My experience is similar and I agree. I see a lot of incorrect
assumptions made by people who "know assembly language" from the days of
the 68K or 386 about the performance of code on modern descendents of
those processors. The core assembly may the same, but the machines
underneath bear next to no resemblance to their forbears.
The biggest incorrect assumption I see about assembly is the idea that
any C code could be re-written in assembly to make it faster.
Occasionally it makes sense to do this, but only occasionally.
I think knowledge of assembly is more important for smaller processors -
if you are using bigger and more complex processors, you can usually
ignore the low-level details. But on smaller devices, understanding the
assembly - and in particular, understanding the processor architecture -
can make a significant difference to the size and performance of your
code. Obvious examples are that if you know your processor has only
single-point hardware floating point, don't use doubles if you can avoid
them. If your chip is 16-bit, don't use 32-bit types if you don't need
them.
Less obvious examples would be knowing the number of pointer registers
available, and taking that into account in code, or knowing the range of
"static pointer + index" and considering that when putting a temporary
array on the stack or statically allocated.
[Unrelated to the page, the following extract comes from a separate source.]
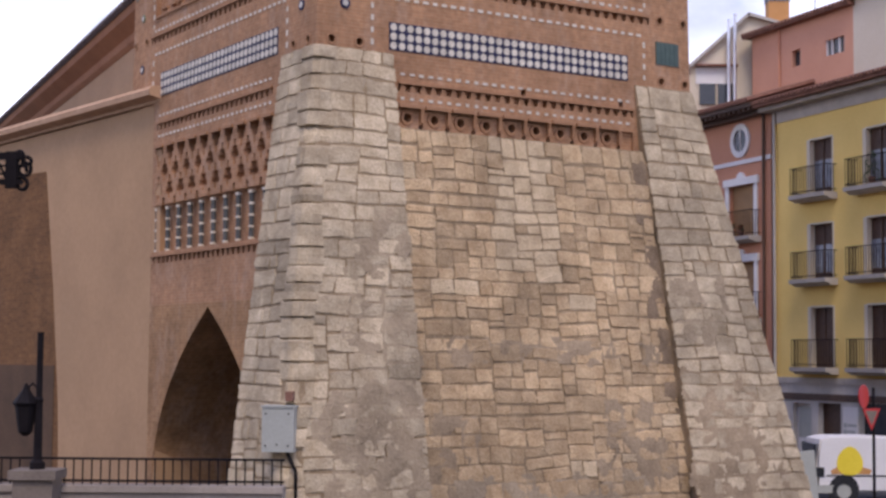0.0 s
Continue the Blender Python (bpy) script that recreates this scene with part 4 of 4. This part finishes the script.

And of course when things don't work, or don't work fast enough, it can
be useful to examine the generated assembly code.
I also think that a background in assembly programming gives a developer
better insight into what is happening under the hood, and the resulting
code is often more efficient. But there is a danger that people get too
carried away, and write code full of "micro-optimisations" which are
detrimental to the clarity, correctness or maintainability of the code,
which are unnecessary with modern tools, and might be pessimisms on
newer processors. There is a balance to be struck.